M. Turgot fut averti de l’affaire de M. Amelot : il en parla avec force ; il écrivit au roi ; il lui montra de nouveau la nécessité d’une réforme que M. Amelot ne ferait pas ; que la ruine de la nation et de la gloire du roi serait la suite de cette nomination ; que le garde des sceaux avait par ses intrigues ameuté les parlements contre l’autorité ; qu’on cherchait de toutes parts à augmenter les difficultés de faire le bien. Le roi eut la faiblesse de montrer cette lettre à M. de Maurepas. Il n’y avait plus à reculer. Il revint à ses anciennes inculpations contre M. Turgot ; il fit dire par M. d'Ogny[1], qui ouvre les lettres à la poste, que le mécontentement était général en France, et avait M. Turgot seul pour objet. Ce d’Ogny était l’ennemi personnel de M. Turgot, qui l’avait traité avec le mépris que mérite l’infamie du métier qu’il fait. D’ailleurs il sentait que si jamais M. Turgot devenait ministre prépondérant, cet odieux espionnage serait détruit.

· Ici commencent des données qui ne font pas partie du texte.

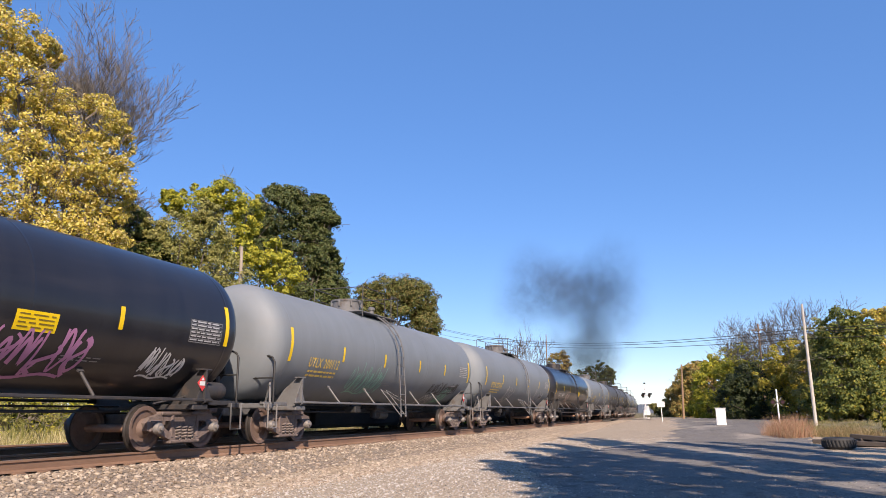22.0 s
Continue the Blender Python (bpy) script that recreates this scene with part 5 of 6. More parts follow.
DK, BK, GR = "dark", "black", "grey"
add(10.59, "slate", DK, "dusty dark grey tank car with yellow strips", length=18.10, strips=(-7.67, -4.55, -1.64, 1.64, 4.50, 7.67), tape="low")
add(28.76, "slate", DK, "dusty dark grey tank car with white graffiti and a yellow decal", length=18.23, strips=(-7.73, -4.70, -1.71, 1.40, 4.75, 7.56), tape="high", span=(-6.78, -4.83), mark_z=2.16, mark="TILX 318003", panel=3.0, panel_up=0.14,
    extras=[tag(-4.05, 1.6, 1.0, 0.68, 1, "silver", 0.03, 5), tag(-1.0, 1.45, 1.0, 0.62, 2, "white", 0.035, 4)])
add(46.85, "rust", BK, "rust-brown tank car with white outlined graffiti", length=17.96, strips=(-7.43, -4.57, -1.72, 1.40, 4.35, 7.20), tape="upper", span=(-6.71, -5.06), mark_z=1.78, mark="TLEX 1019", table="dark",
    extras=[tag(-3.9, 1.62, 1.1, 0.36, 3, "white", 0.05, 4), tag(-2.2, 1.55, 0.6, 0.26, 4, "silver", 0.02, 5), tag(0.3, 1.42, 2.3, 0.66, 5, "white", 0.035, 5, "throw"), tag(2.65, 1.66, 0.25, 0.25, 6, "white", 0.03, 1)])
add(64.85, "dark", BK, "flat black tank car with a yellow decal", length=18.03, strips=(-7.24, -4.12, -1.33, 0.79, 4.14, 7.31), tape="mixed", span=(-6.45, -4.62), mark_z=2.00, mark="TILX 351639", panel=2.55)
add(82.84, "mid", DK, "mid grey tank car with a white leaf emblem", length=17.95, strips=(-7.26, -4.19, -1.17, 1.40, 4.35, 7.26), tape="sunk", span=(-6.62, -4.54), mark_z=2.07, mark="ADMX 30558", extras=logo(3.4))
add(100.89, "gloss", BK, "glossy black tank car with a yellow decal", length=18.15, strips=(-7.45, -4.55, -1.60, 1.40, 4.35, 7.45), tape="middle", mark="CTCX 200507", panel=2.55)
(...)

M. Turgot était décidé à la retraite, et il ne voulait que parler au roi encore une fois : il alla chez lui le samedi, mais le roi était à la chasse ; il y retourna, mais le roi était au débotté, et il fallait l’attendre. M. Turgot remit au travail du lendemain ; mais M. de Maurepas, qui avait craint cette entrevue, fit entendre que l’on ne devait pas attendre la démission de M. Turgot, qu’il

  1. Rigoley d’Ogny ; voyez une note de la lettre 9777.